Sep 19, 2008|
Power Equipment: Sunny days ahead
It is a well-known fact that there is a high amount of power shortage in India. To counter the same, the government's ambitious target of supplying power to all by 2012 was initiated. As such, the Planning Commission of India had set a target to add nearly 80,000 megawatts (MW) of generation capacity by the end of the eleventh plan (2007-2012) in order to narrow down the demand-supply gap.
However, the FY08 target of adding 16,355 MW of additional capacity through government and private participation across thermal, hydel and nuclear sectors was not achieved, as only 10,783 MW was added (an achievement of 65%). At such a rate it will be impossible to meet the target of 80,000 MW by 2012.
This may seem like a poor performance when it comes to execution, but on the greener side, this translates into a strong opportunity for power equipment manufacturers. With many new players entering the equipment-manufacturing segment (through joint ventures) and the existing players augmenting their capacity, it is likely that the annual target achievements are likely to improve going forward, say maybe by the twelfth plan (2012-2017).
Over the next four to five years, over Rs 250 bn have been planned for investments in new manufacturing units in thermal power equipment, which will add 25,000 MW in thermal generation. The strong demand for critical plant machinery such as boilers and turbine generators (BTG) has led the manufacturers (both existing and new) to pump in large amounts of investments towards setting up manufacturing units across the country.
Another factor that has led to such strong investments is the higher amount of equipment imports, especially from China. As the equipment suppliers have not been able to meet the demand for their products, the power companies are resorting to importing equipment. With the government clearly indicating that the suppliers having their manufacturing base in India to be given preference, the new capacity additions will not only boost their revenues going forward, but will also help in cutting down the imports.
Planned greenfield investments
Source: Power Line
||Expected capacity (MW)
|JSW-Toshiba ||3,000 ||2015|
|Rinfra-Shanghai Electric || 10,000 ||2010|
|NTPC-BHEL Power Projects || 5,000 || 2013|
|Alstom-Bharat Forge ||5,000 ||2011|
|Ansaldo Caldie ||NA ||2011|
|Skoda Power ||NA ||2011 |
Above table lists some of the key projects in the pipeline. It can be noticed that joint ventures seem to be the new route towards tapping the huge opportunity in this space.
Existing players playing their part
BHEL, India largest power equipment manufacturer has planned to augment its capacity by 5,000 MW (50% increase) within the next two years. Another prominent power equipment player, L&T, which tied up with Mitsubishi Heavy Industries, is set to achieve an annual manufacturing capacity of 4,000 MW in supercritical boilers and turbine generators within the next two to three years.

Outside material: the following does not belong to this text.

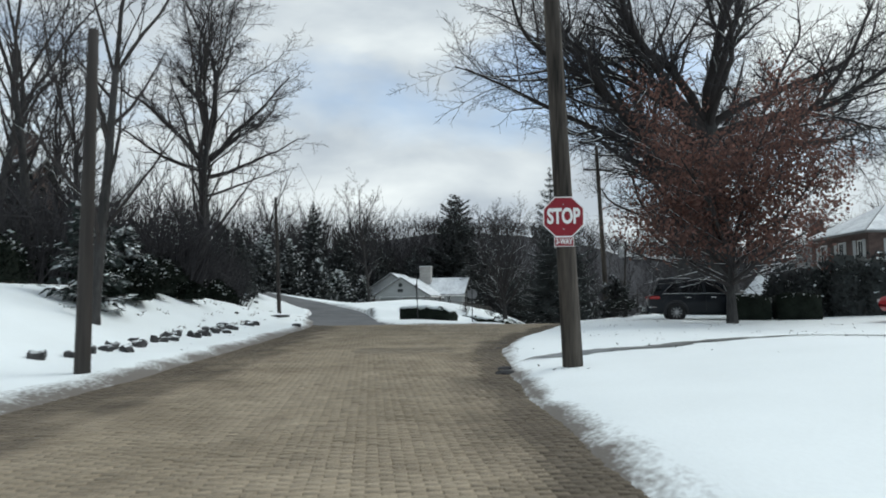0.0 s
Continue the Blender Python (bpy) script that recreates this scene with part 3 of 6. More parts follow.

It is estimated that nearly 153 power plants are to be setup during the eleventh plan, translating into robust opportunities for the manufacturers. There are several other players who have laid down their plans for capacity additions. As India has been facing a certain amount of bottlenecking in the BTG space, these capacity additions are likely to counter the same along with narrowing down the demand supply gap in the future.